Immigrati verso il voto, gli italiani forse no

Claudia Passa

Decine di migliaia di romani all’estero rischiano di non poter votare in primavera a causa dei ritardi dell’Anagrafe nella compilazione dei registri Aire. Gli immigrati della capitale potrebbero invece partecipare alle prossime elezioni comunali e municipali grazie a due proposte di delibera di iniziativa popolare depositate nei giorni scorsi in Campidoglio. Se fosse una «coincidenza» intenzionale, meriterebbe di finire nei manuali della strategia politica, e potrebbe influenzare sensibilmente il risultato elettorale delle prossime amministrative. Ma se anche fosse una semplice e casuale sovrapposizione di eventi, il risultato non cambia. È un dato di fatto la propensione a sinistra della maggioranza degli extracomunitari; lo è ancor di più la simpatia degli italiani agli estero per la Casa delle libertà, anche grazie allo straordinario impegno del ministro Mirko Tremaglia che per la prima volta ha esteso il diritto di voto ai nostri connazionali oltreconfine.
La preoccupazione per il cumulo di arretrati da smaltire per l’aggiornamento dei registri Aire cresce di giorno in giorno, dopo la documentata segnalazione del consigliere di An Bruno Prestagiovanni, dopo la denuncia del Giornale, dopo la scoperta che negli anni addietro era stato previsto lo stanziamento di oltre un milione di euro proprio per colmare questo gap, dopo la repentina sostituzione della dirigente dell’Ufficio Anagrafe insediata da appena una settimana.
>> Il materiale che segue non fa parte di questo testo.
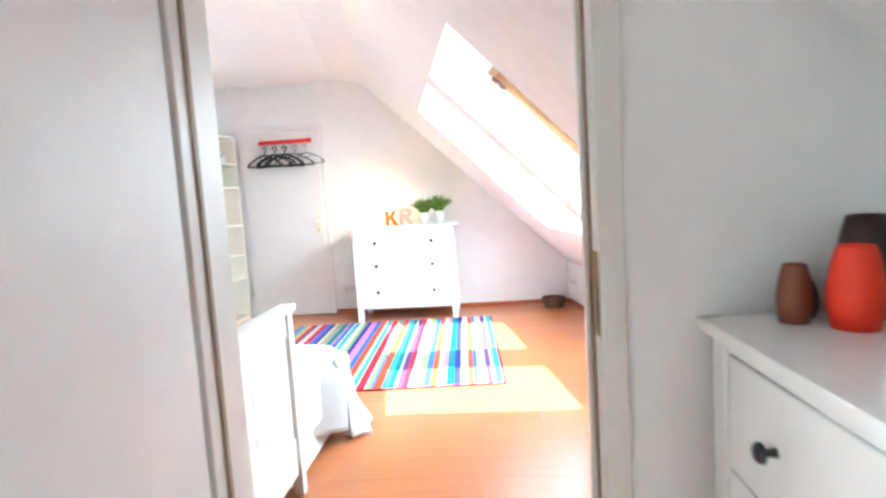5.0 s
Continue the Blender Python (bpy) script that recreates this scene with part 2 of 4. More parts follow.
# ---- first room: doorway wall, passage walls, kitchen corner ----
N0, N1 = 0.140, 1.085
bm = bmesh.new()
prism(bm, [(-3.0, NEAR_A, -0.01), (N0 - 0.036, NEAR_A, -0.01), (N0 - 0.036, NEAR_A, 2.03), (N1, NEAR_A, 2.03), (N1, NEAR_A, -0.01), (2.0, NEAR_A, -0.01), (2.0, NEAR_A, 2.75), (-3.0, NEAR_A, 2.75)], (0, NEAR_B - NEAR_A, 0))
structure("wall_first_door", bm, CREAM_WALL, "cream painted wall with a doorway", "wall")
bm = boxes((-0.165, 0.045, -0.93, NEAR_A, -0.01, 2.62))
structure("wall_passage_left", bm, CREAM_WALL, "cream painted wall end between passage and kitchen", "wall")
bm = boxes((1.069, 1.30, -1.2, NEAR_A - 0.003, -0.01, 2.62))
structure("wall_passage_right", bm, CREAM_WALL, "cream painted passage wall", "wall")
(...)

Avvicendamento apparentemente inspiegabile, che non ha mancato di sollevare serie preoccupazioni in tutte le organizzazioni sindacali, dai confederali agli autonomi, passando per le Rsu, anche a seguito delle indiscrezioni sempre più insistenti che vorrebbero tale decisione assunta per volere dei vertici dell’amministrazione capitolina e del segretariato generale.
Mentre dunque la gestione delle pratiche-Aire naviga in alto mare, sottotraccia procede spedito l’iter di due proposte di delibera di iniziativa popolare che la maggioranza avrebbe intenzione di approvare in tempi brevi, possibilmente in tempo utile per la prossima tornata amministrativa. L’intestazione è chiara: «Estensione del diritto di voto ai cittadini stranieri non comunitari e apolidi per l’elezione», rispettivamente, del consiglio comunale e dei consigli municipali. Nella premessa di entrambi si quantifica in 250mila il numero degli extracomunitari presenti sul territorio del Comune di Roma. Si elencano principi e riferimenti normativi, poi l’affondo, e la richiesta «di introdurre il diritto di elettorato attivo e passivo» per Campidoglio e municipi «per i cittadini stranieri non comunitari che abbiano compiuto il 18º anno di età regolarmente presenti sul territorio nazionale e residenti sul territorio comunale»; di «predisporre», a tal fine, «un’apposita lista elettorale di elettori stranieri».
Lo scorso 19 ottobre sulle due proposte è stato impresso dal protocollo capitolino il sigillo dell’ufficialità. L’iter è avviato, seppur sottotraccia. Nella maggioranza ci sarebbe chi ha fretta di portarlo a compimento, ma questo lo si vedrà facilmente nelle prossime settimane. Quanto allo stallo dell’Anagrafe degli italiani residenti all’estero, denunciato con forza da Prestagiovanni che ha sollevato interrogativi ancora senza risposta sull’improvvisa rimozione della dirigente dell’Ufficio anagrafe, non è dato sapere se il Campidoglio riuscirà a provvedere entro l’ultima scadenza utile, ovvero il prossimo 20 febbraio.

Al netto delle feste natalizie, una manciata di settimane.
Sicuramente sarà una coincidenza. Sarebbe singolare, però, che per eleggere le istituzioni della capitale d’Italia potessero votare gli stranieri ma non gli italiani.